Wednesday, January 17, 2007

All hands on deck

Monday morning’s harbour excitement was the front page story of Tuesday’s Daily News, with an extensive look at the response plan put in place to assist three ships in the harbour suffering the effects of the heavy winds Monday.

Crews work for hours securing three cargo ships as 100 km/h winds hit
By Leanne Ritchie
The Daily News
Tuesday, January 16, 2007
Pages one and two

It took a flotilla of vessels to wrestle Mother Nature Monday morning, as two grain tankers began dragging their anchors around Prince Rupert harbour and a third grounded on mud banks.

White caps and winds blowing down off the mountain at 50 to 55 knots (just over 100 kilometres per hour,) began pushing around the vessels Lauretta, Wu Chang Hai, and Pacific Paradise just before dawn.

“When you get these high winds that swoop down from the mountains at 50 to 55 knots, it puts tremendous strain on the anchor and even in the best holding ground, the ship will drag anchor,” said Gary Paulson, director of operations and security for Prince Rupert Port Authority.

More than 30 people – including the crew of six tugs, the Prince Rupert Port Authority, Canadian Coast Guard, and Pacific Pilotage Authority – worked quickly to get the 1,000 foot long tankers back to their anchors before the dangerous situation could develop further.

“I’ve been up here three months on the job, I’m new to the area, but I am going to tell you from my background as a retired Navy captain, I was really impressed with the teamwork of everybody pulling together,” said Paulson.

The whole thing started when the port authority received a call around 6:55 a. m. that the Lauretta, an empty grain tanker recently arrived in port, was dragging her anchor.

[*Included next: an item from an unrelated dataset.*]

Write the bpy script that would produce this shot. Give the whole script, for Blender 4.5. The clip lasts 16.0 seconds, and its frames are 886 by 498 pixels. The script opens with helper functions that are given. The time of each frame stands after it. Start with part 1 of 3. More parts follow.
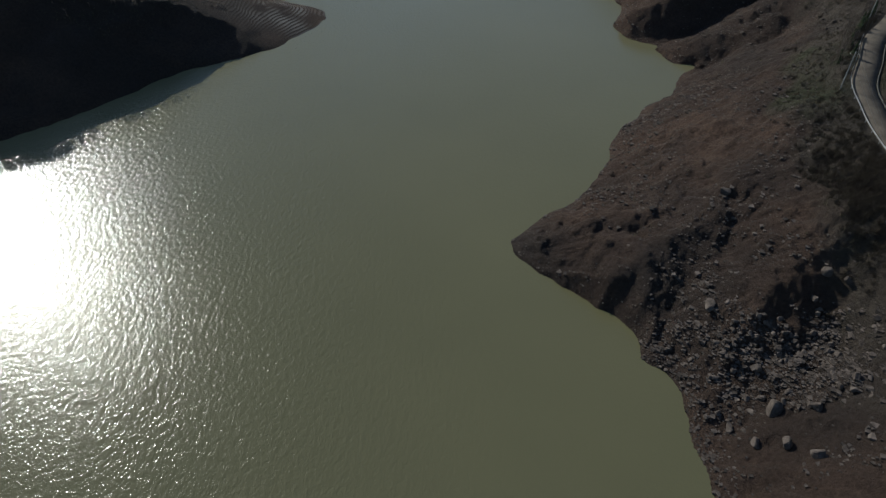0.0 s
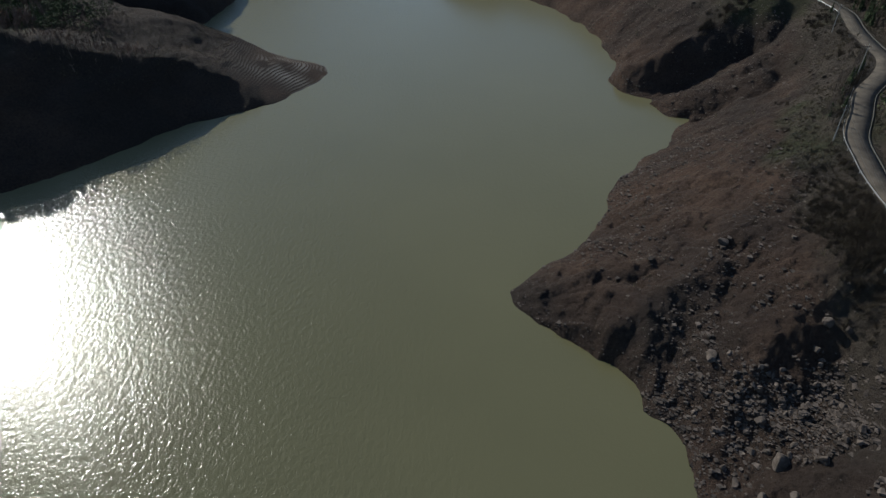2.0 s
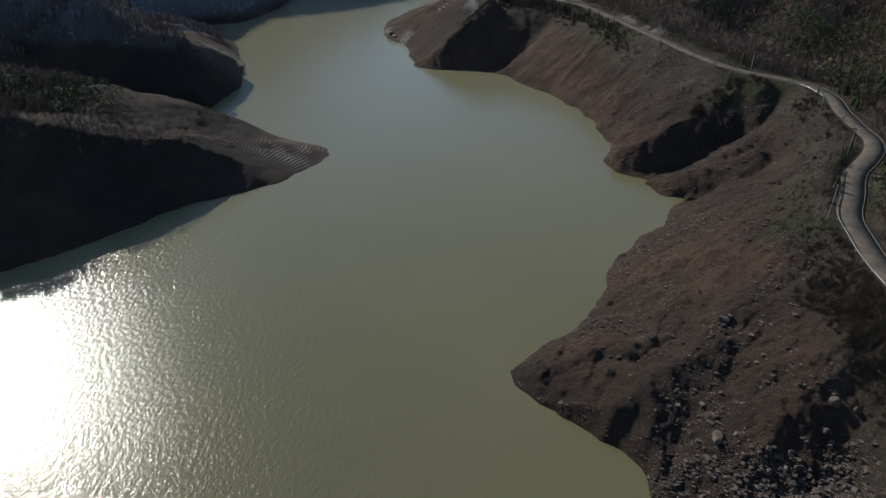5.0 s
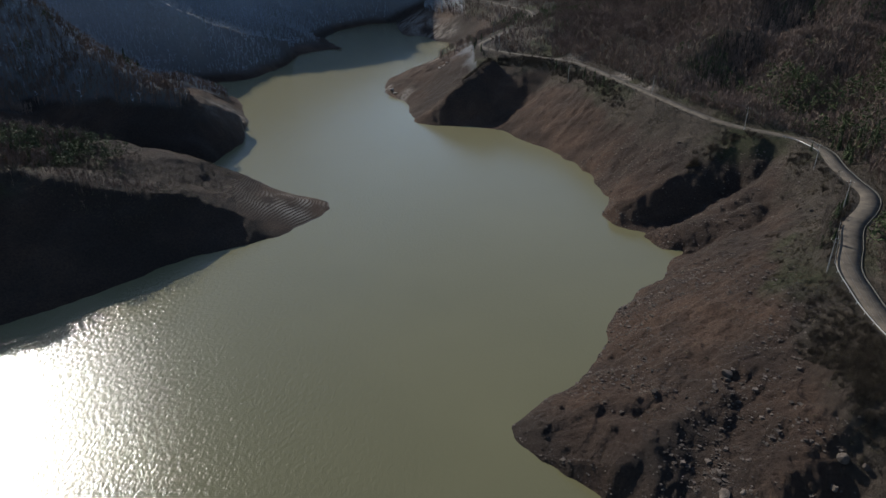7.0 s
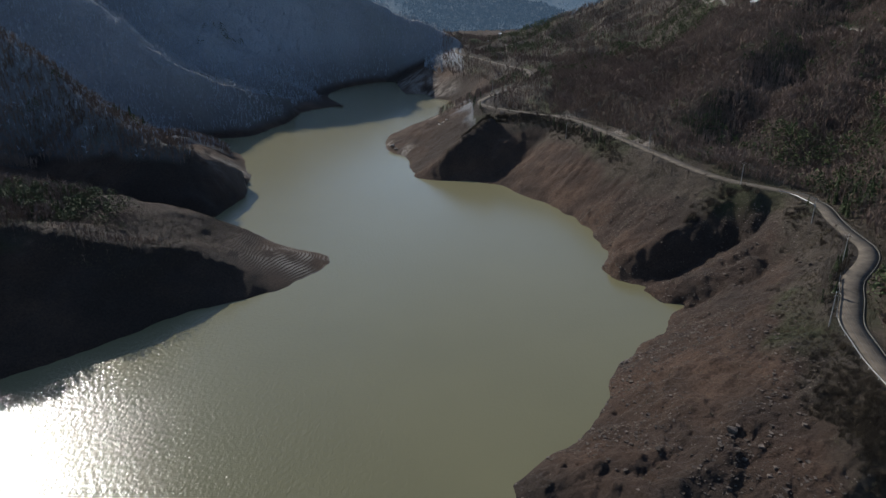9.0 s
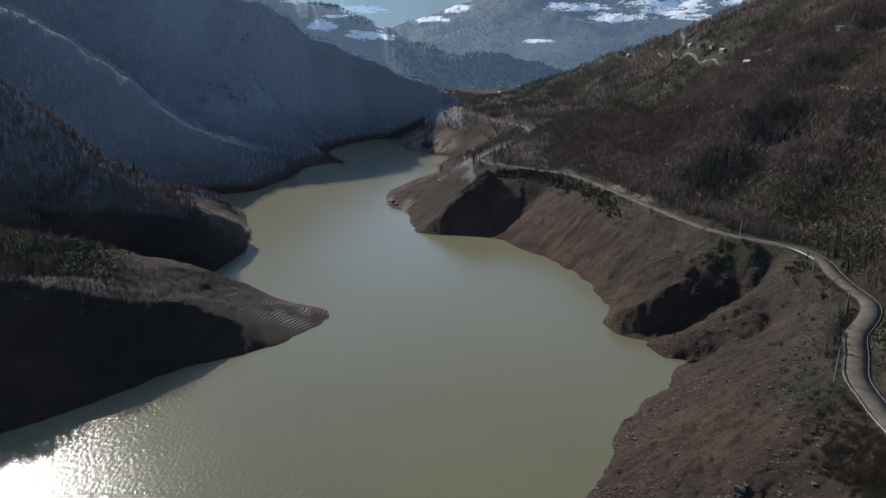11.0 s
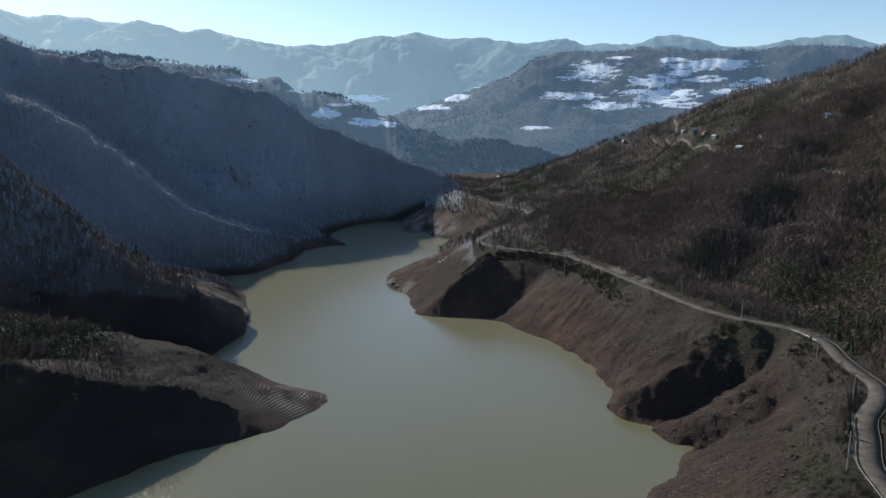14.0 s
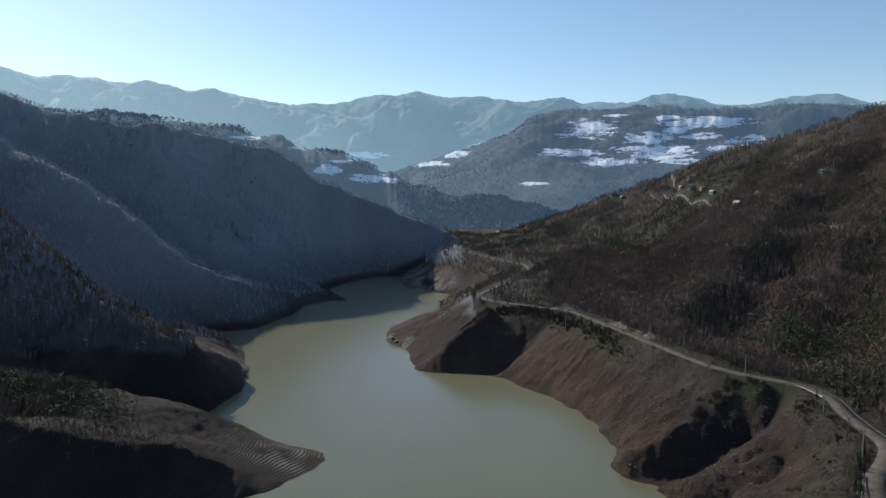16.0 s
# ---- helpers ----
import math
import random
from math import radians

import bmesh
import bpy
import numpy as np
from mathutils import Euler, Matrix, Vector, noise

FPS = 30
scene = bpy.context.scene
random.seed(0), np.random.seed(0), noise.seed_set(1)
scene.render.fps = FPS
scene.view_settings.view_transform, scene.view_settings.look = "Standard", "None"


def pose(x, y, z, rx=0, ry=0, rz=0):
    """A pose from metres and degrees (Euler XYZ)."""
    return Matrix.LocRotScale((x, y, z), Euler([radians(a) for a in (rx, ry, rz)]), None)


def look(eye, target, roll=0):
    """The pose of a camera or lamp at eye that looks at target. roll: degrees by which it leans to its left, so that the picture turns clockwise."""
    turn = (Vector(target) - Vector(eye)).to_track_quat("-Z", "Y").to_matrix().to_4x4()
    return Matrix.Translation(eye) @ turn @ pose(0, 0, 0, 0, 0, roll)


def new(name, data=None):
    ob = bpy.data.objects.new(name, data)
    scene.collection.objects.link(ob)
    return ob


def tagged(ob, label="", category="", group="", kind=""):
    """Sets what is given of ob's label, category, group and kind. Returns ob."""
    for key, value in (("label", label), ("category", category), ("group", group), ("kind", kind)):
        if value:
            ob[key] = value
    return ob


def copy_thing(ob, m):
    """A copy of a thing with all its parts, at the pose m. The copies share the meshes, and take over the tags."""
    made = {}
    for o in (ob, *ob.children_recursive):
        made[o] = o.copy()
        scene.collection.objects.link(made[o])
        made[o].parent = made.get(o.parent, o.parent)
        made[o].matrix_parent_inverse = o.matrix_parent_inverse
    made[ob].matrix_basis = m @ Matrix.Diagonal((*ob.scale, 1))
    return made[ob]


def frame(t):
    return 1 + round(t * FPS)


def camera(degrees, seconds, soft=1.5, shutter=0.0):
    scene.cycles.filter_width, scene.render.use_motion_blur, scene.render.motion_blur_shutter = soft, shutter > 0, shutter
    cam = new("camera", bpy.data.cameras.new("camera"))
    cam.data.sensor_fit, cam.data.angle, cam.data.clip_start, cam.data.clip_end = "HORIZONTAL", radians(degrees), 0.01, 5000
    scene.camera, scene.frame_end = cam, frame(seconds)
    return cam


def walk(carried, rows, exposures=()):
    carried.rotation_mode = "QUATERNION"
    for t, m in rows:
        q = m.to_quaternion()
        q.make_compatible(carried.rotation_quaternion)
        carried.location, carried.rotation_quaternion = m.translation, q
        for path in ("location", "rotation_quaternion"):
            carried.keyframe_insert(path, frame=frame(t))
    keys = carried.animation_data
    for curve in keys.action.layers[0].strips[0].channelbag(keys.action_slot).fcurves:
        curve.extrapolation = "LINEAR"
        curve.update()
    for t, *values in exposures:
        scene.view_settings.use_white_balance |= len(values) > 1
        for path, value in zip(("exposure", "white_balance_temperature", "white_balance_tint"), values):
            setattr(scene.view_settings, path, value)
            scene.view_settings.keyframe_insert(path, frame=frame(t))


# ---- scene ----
EXPOSURES = [(0.0, 0.02, 6200, 4), (4.0, 0.25, 6400, 7), (8.0, 0.46, 6500, 9.5), (12.0, 0.65, 6350, 10), (16.0, 0.4, 6250, 7)]
cam = camera(66.92, 16.0, soft=1.3)
EYE = 105.0
# seconds, yaw, pitch, roll: the camera hovers over the water and tilts up
ROWS = [
    (0.0, 0.00, -42.00, 0.39),
    (0.5, -0.02, -40.93, 0.38),
    (1.0, -0.04, -39.85, 0.37),
    (1.5, -0.05, -38.76, 0.36),
    (2.0, -0.06, -37.67, 0.35),
    (2.5, -0.07, -36.57, 0.34),
    (3.0, -0.08, -35.47, 0.33),
    (3.5, -0.09, -34.36, 0.32),
    (4.0, -0.10, -33.25, 0.31),
    (4.5, -0.10, -32.13, 0.31),
    (5.0, -0.10, -31.00, 0.30),
    (5.5, -0.10, -29.88, 0.29),
    (6.0, -0.11, -28.74, 0.28),
    (6.5, -0.10, -27.61, 0.27),
    (7.0, -0.10, -26.47, 0.26),
    (7.5, -0.10, -25.32, 0.25),
    (8.0, -0.10, -24.17, 0.24),
    (8.5, -0.09, -23.02, 0.23),
    (9.0, -0.09, -21.87, 0.23),
    (9.5, -0.08, -20.71, 0.22),
    (10.0, -0.08, -19.55, 0.21),
    (10.5, -0.07, -18.39, 0.20),
    (11.0, -0.06, -17.23, 0.19),
    (11.5, -0.06, -16.07, 0.18),
    (12.0, -0.05, -14.90, 0.17),
    (12.5, -0.04, -13.73, 0.16),
    (13.0, -0.03, -12.56, 0.15),
    (13.5, -0.03, -11.40, 0.15),
    (14.0, -0.02, -10.23, 0.14),
    (14.5, -0.01, -9.06, 0.13),
    (15.0, -0.01, -7.89, 0.12),
    (15.5, -0.00, -6.72, 0.11),
    (16.0, 0.00, -5.55, 0.10),
]
walk(cam, [(t, pose(0, 0, EYE, 90 + pitch, 0, yaw) @ pose(0, 0, 0, 0, 0, roll)) for t, yaw, pitch, roll in ROWS],
     exposures=EXPOSURES)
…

“Dave Fisher (manager of operations for the Prince Rupert Port Authority) and I came down to the waterfront and we could see the Pacific Paradise looked like she was starting to drag her anchor as well. And then a little later on the Wu Chang Hai started dragging her anchor around…” said Paulson.

They mobilized a team that included the CCG Point Henry, and tugs from Smit Marine and Minette Bay, and got the two pilots out on the vessels.

Unfortunately, the Pacific Paradise didn’t really recognize she was doing more than moving with the heavy winds.
“By the time the master finally appreciated he was dragging his anchor, he couldn’t get his anchor back holding again. At 7:55 a. m. the Pacific Paradise went aground on the mud banks on the northwest side of Douglas Point,” said Paulson.

Fortunately, Mother Nature wasn’t entirely set against them - the tide was incoming and they were able to get a pilot on board, raise the ship off the mud banks and pull her back to her anchor before any visible damage had occurred.

“She was close to the rocks but didn’t touch the rocks. Visual inspections both at anchor and now that we’ve got her alongside here at Northland indicate there was no damage but we won’t really know that until we send the divers down on Wednesday,” said Paulson.

Meanwhile, the remaining pilot was moving back and forth between the Laurette and Wu Chang Hai, resetting their anchors. A tug was assisting to make sure the anchors, heavy cables laid on the bottom, took hold.

“From my perspective it was an impressive display of professionalism and seamanship by the pilots and tugs and all the stakeholders here in Prince Rupert to get that ship off the mud banks. Because we had everybody there standing by, we were able to get her off before there was any damage to the ship or the environment, no leaks no holes. I’m pretty proud of the team effort,” he said.

The Pacific Paradise, assuming she suffered no damage, will be loaded with 5,500 tonnes of wheat at Prince Rupert Grain later this week and is destined for Iraq. The Wu Chang Hai is destined for Guatemala and the Lauretta for Indonesia, both carrying wheat.